Within this landscape, Mexico is not being left behind: companies like Bimbo, Cemex, Femsa, and Bio Pappel are actively redesigning their business models to align with this emerging business logic.
A green foundation for business strategy
For Lendo, the starting point is an honest question: why do it? This is not about following trends or pretending to care about the environment. It’s about understanding the real value that sustainability can bring to a company.
The reasons vary—some do it to attract investment, others to comply with regulation, or simply to respond to a more demanding consumer base that favors responsible brands.
What matters is to set clear goals, a realistic roadmap, and a solid governance structure that drives change from the top. Companies like Bimbo prove the point: when leadership believes in this vision, sustainability permeates the entire organization.
Daniel Servitje, with a long-term approach, has positioned Bimbo among the world’s most sustainable companies, without sacrificing profitability.
Because, beyond the ethical imperative, being sustainable is more profitable, less risky, and far more efficient.
Circular economy: efficiency as a business model
According to Lendo, we’re producing too much and wasting even more. In Mexico, 50% of available water is lost, over 120,000 tons of waste are generated daily, and only 8% of the global economy qualifies as circular.
Far from being another green trend, the circular economy promotes a model of deep efficiency. It’s about keeping materials in circulation for as long as possible while preserving their value, which not only reduces waste but also opens new business opportunities estimated at USD 4.5 trillion globally.
Mexico already has successful cases like PetStar, the world’s largest PET recycling center, though many more could emerge if regulatory frameworks and incentives are strengthened.
With state-level legislation and a forthcoming national circular economy law, the outlook is becoming increasingly promising.
Electric mobility: a transformation underway
Between 2023 and 2024, electric vehicle (EV) sales in Mexico grew by 90%, a figure that, while still just 5% of the total auto market, signals a trend that’s unlikely to reverse.
The current challenge lies in accelerating the development of charging infrastructure and maintenance services to sustain this shift.

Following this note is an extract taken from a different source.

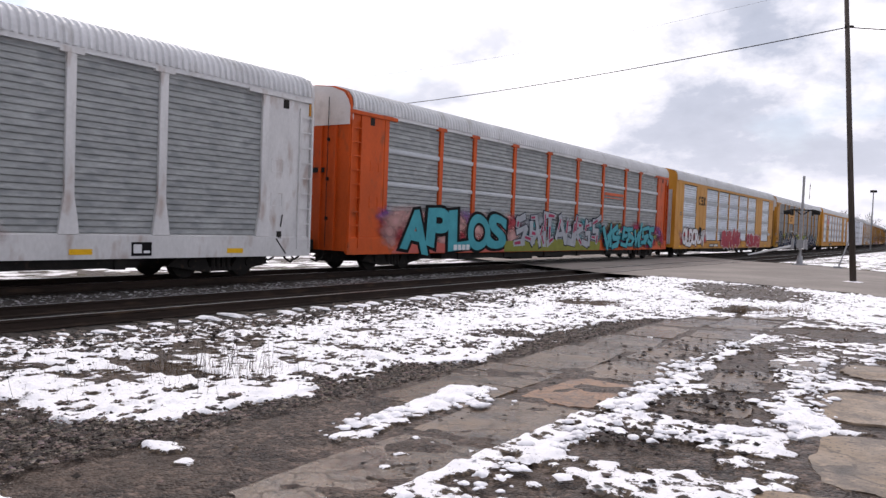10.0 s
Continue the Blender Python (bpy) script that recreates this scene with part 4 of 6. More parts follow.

But Lendo’s vision goes beyond private vehicles. The real potential, he says, lies in public and freight transport. Initiatives like the electric buses in Yucatán, deployed by ADO through long-term financial schemes, show that sustainable mobility can also be good business.
With global targets pushing toward a full transformation by 2035, Mexico has a unique opportunity to lead not only in EV manufacturing but also in the production and processing of lithium batteries, generating added value from the source.
Nearshoring: a window to reinvent
The nearshoring phenomenon, which is bringing investment and factory relocation, also presents a deeper opportunity: rethinking what we produce, how we do it, and for whom. Today, we assemble cars and flat screens, yes—but create little intrinsic value.
If Mexico bets on innovation, clean technologies, and strategic components like microchips or water treatment systems, it can position itself as a key player in the global green economy.
The talent is already here. The country produces more engineers per capita than many developed nations. What’s missing is a long-term business vision.
For Lendo, this is not about charity or good intentions. Sustainability is ultimately a rational strategy to reduce risks, improve efficiency, and secure long-term profitability.
Even though the world is navigating geopolitical tensions and some uncertainty around climate commitments, this is not a setback—it’s a realignment.
Just like we moved from landlines to mobile phones, or from video rental stores to streaming, change doesn’t stop; it just takes new shapes.
That’s why the final message to Mexican companies is crystal clear: if you want to exist beyond 2030, don’t just think about the next quarter. You need to build strategies designed to last over a hundred years.